Bruins’ Zdeno Chara following in footsteps of childhood hero Jaromir Jagr

Watch as Zdeno Chara comes to the rescue to deny Boone Jenner of his second goal in Game 3.

COLUMBUS, Ohio — All these years and games later, Zdeno Chara is still playing in the shadow of his childhood hero.

In fact, the Boston Bruins captain took a moment during this second-round series against Columbus to send Jaromir Jagr an Instagram message saying that he grew up wearing his No. 68 sweater on the streets of Trencin, Slovakia.

“We didn’t get that much coverage of the NHL but we knew guys coming out of Czechoslovakia back then,” Chara said before Monday’s Game 6 at Nationwide Arena. “You were very much aware of the type of player that Bobby Holik, Jaromir Jagr, Peter Bondra. So we saw how much impact [Jagr] had right away at age 18 when he came to Pittsburgh and winning a Stanley Cup, so you’re idolizing guys like that.

“As a kid, playing the street hockey, you were pretending to be one of these guys and kind of playing those games, scoring those big goals. So, yeah, I was one of them. I had a huge — I don’t want to say crush — but he was the guy everybody loved to be. Young age, so dominant, so strong, scoring big goals at the right moments.”

The memory came after Jagr posted a photo from the Great Wall in China, where he’s presently visiting while helping out the national team. Jagr is the hockey ambassador for the 2022 Olympics in Beijing.

In his post, he spoke of seeing his hero Mario Lemieux play at the 1985 IIHF World Hockey Championship in Prague and how that helped motivate him to push for the sport’s highest level. Together, the pair eventually ended up winning back-to-back Stanley Cups for the Penguins in 1991 and 1992.

Chara had his own dreams come true when the Bruins acquired Jagr at the 2013 trade deadline and went on a run to the final, where they lost in six games to Chicago.

Jaromir Jagr during his time with the Boston Bruins. (Charles Krupa/AP)

“That was pretty cool that 20-some years later almost we got to play together,” said Chara. “After battling him for so long, finally we were on the same team and became good friends. We stay in touch; once and awhile we get in touch and we talk about things, so it’s cool.”

At age 42, Chara is now the second-oldest player in the NHL, five months younger than Pittsburgh’s Matt Cullen, and recently signed a one-year extension with Boston.
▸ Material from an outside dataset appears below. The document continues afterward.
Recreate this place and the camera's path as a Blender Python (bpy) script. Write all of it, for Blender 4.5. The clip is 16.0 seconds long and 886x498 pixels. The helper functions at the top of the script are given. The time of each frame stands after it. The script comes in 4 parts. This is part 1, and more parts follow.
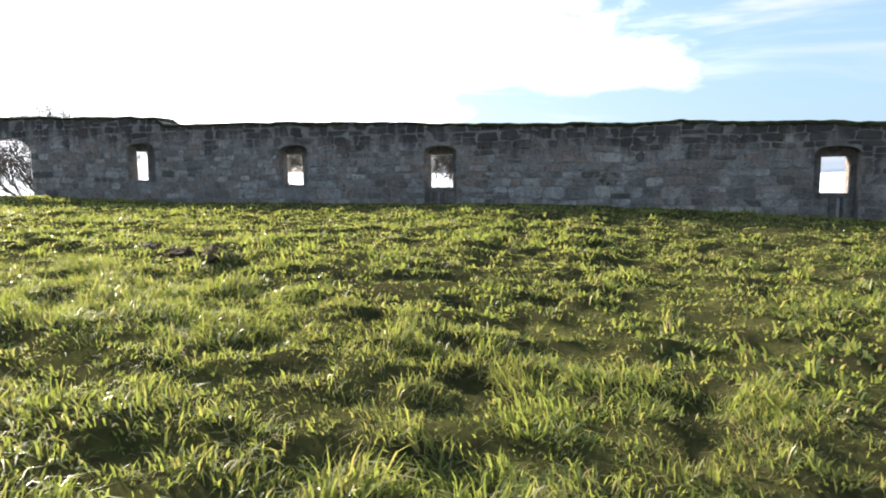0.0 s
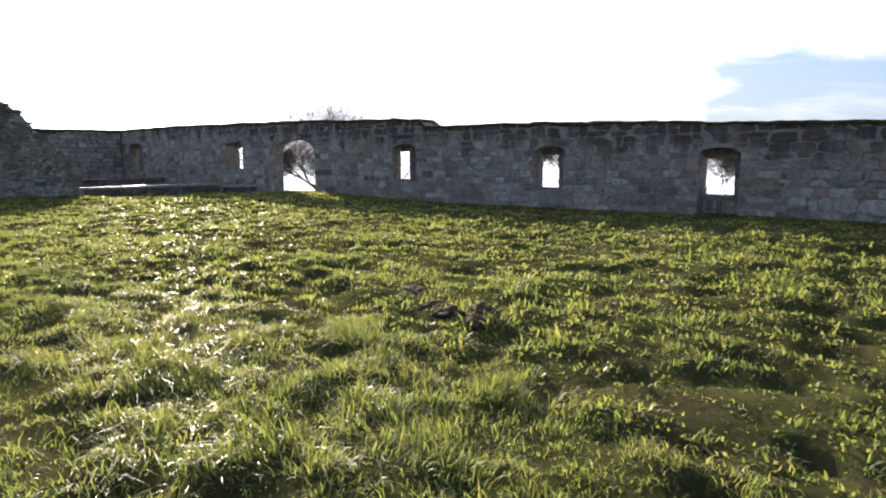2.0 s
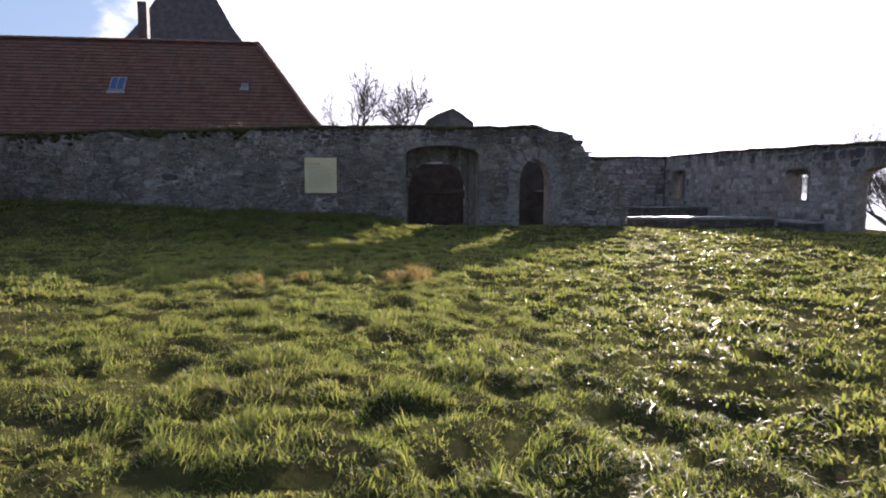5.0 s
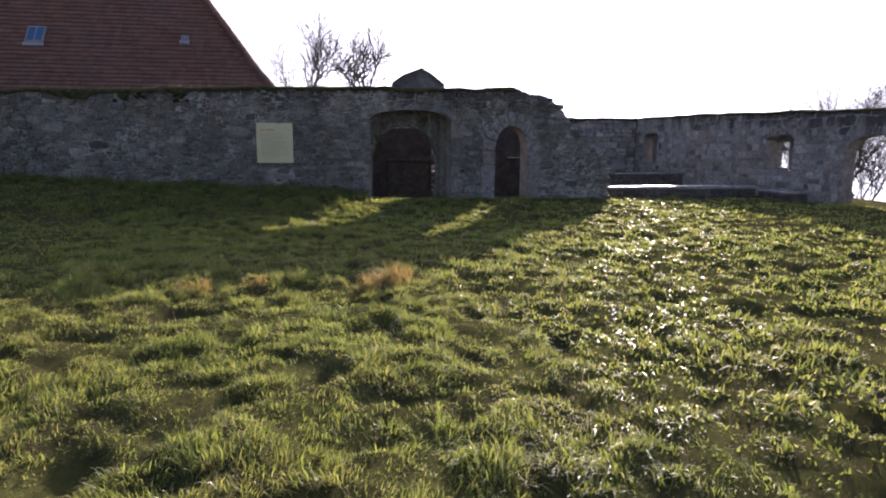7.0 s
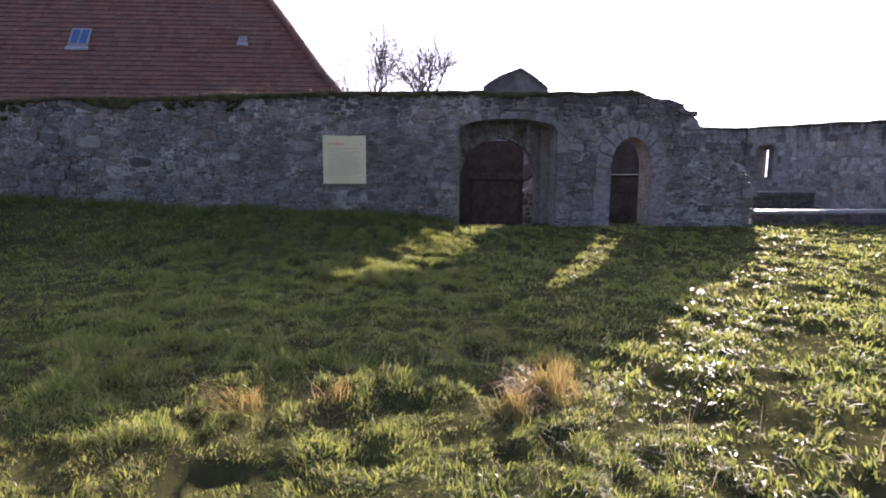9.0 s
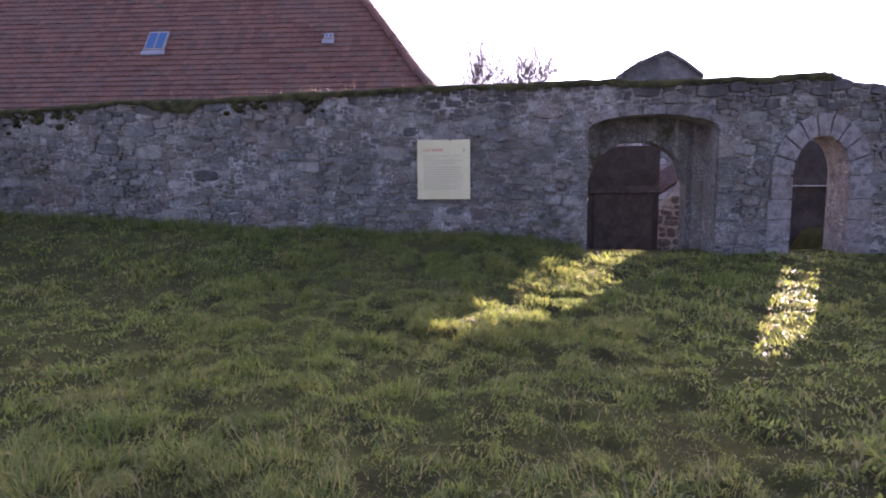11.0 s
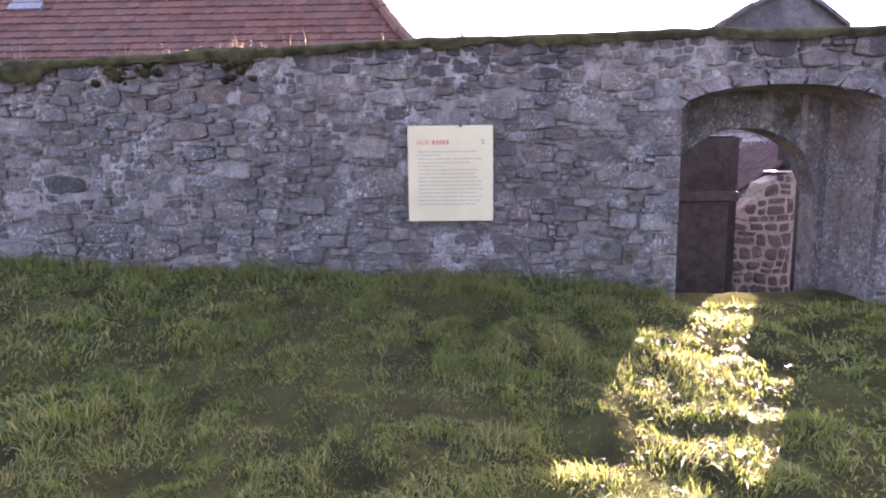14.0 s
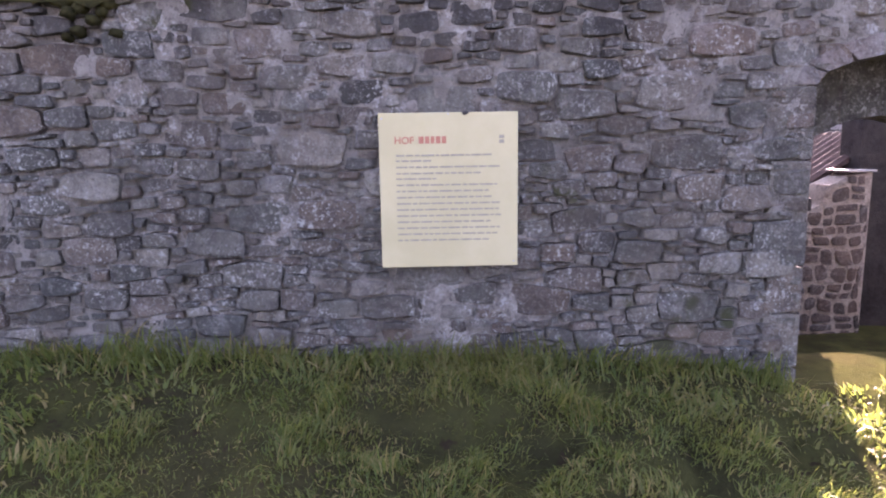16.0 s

He already has 1,485 NHL regular-season games on his resumé and will suit up for his 172nd in the playoffs on Monday.

You’d never know it when you see Chara logging the second-most minutes among the Bruins during these playoffs at 22:20 — something head coach Bruce Cassidy has tried to curtail in the name of preservation.

“He would play 30 minutes every night if he could,” said Cassidy. “He prides himself, he’s in great shape. We’ve tried to progressively get him over the last few years closer to 20 [minutes per game]. It’s an arbitrary number some nights but that’s kind of what we’ve used simply for the long haul of the season.”

Jagr remained in the NHL until last year and played professionally for Kladno in the Czech second division at age 47 this season.

That’s a path Chara can continue to follow. He speaks with reverence about the 2,500-plus games his mentor has played in professional hockey and is showing no signs of wanting to stop his own career any time soon.

“What’s my secret? I love the game, I love playing in it, I have a lot of passion for it,” said Chara. “Yeah, enjoying being out there and competing.”